One of Canada’s most well known scientists was in Kelowna Wednesday for the Okanagan Water Forum.
Dr. David Suzuki was the keynote speaker at the forum, where he spoke about the need for Canada’s indigenous population to be at the forefront of the climate change discussions.
“I was very inspired by what he had to say,” reflected Okanagan Nation Alliance Fisheries harvest coordinator Tessa Terbasket, who also spoke at the forum. “He really talked about the importance of including indigenous people in the discussions. It’s our traditional knowledge and our stories that are in themselves totally sustainable, and we can’t start talking about reconciliation between indigenous and non-indigenous people until we as humans start mitigating their impact on the environment. Because when you’re over allocating water and not looking after nature and the land, you’re also hurting indigenous people because there’s no disconnect.”

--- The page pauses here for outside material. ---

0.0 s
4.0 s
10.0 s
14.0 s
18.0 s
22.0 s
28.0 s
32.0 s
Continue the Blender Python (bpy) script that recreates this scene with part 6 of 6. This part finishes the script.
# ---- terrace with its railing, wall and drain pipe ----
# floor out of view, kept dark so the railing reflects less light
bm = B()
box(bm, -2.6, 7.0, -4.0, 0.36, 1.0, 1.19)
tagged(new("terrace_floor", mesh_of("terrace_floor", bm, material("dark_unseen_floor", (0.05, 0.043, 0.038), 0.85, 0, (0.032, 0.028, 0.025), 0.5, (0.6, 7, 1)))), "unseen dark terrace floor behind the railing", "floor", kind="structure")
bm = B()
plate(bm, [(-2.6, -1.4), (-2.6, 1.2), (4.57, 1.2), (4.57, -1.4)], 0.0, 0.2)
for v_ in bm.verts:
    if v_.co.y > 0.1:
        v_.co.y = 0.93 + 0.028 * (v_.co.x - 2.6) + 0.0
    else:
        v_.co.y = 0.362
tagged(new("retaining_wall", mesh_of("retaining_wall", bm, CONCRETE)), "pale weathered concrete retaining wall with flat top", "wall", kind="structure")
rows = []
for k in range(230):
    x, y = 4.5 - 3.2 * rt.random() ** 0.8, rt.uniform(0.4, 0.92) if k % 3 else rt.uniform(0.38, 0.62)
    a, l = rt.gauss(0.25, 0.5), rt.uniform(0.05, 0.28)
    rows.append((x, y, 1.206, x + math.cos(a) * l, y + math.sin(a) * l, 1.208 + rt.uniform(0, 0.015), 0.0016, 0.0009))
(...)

Terbasket saw the forum as critical as she noted it’s time for change in the way we handle water, particularly in the Okanagan. The valley, like much of British Columbia, just experienced its most severe drought in decades. To prepare ourselves and sustain the environment for the future, Terbasket believes we need to come together and have dialogue to find solutions for the management of water, just like at the forum.
Awareness about water management must increase in order to facilitate those discussions, and Terbasket said youth are a great way to raise that awareness. That encompassed part of what she spoke about, as she addressed youth perspectives on water and showcased the youth water leaders of today.
“You can see this from social media,” Terbasket explained. “Youth in todays world are so worldly, we’re so connected with each other. Something could be happening here that someone across the world will instantly see. I see that this generation is awakening, we’re becoming more empowered and you become empowered through knowledge.”
She added youth are starting to become impatient with their leadership and politics that change isn’t happening fast enough for our water, lands and environment, and it’s something that needs to happen to preserve the Okanagan’s ecosystem for the future.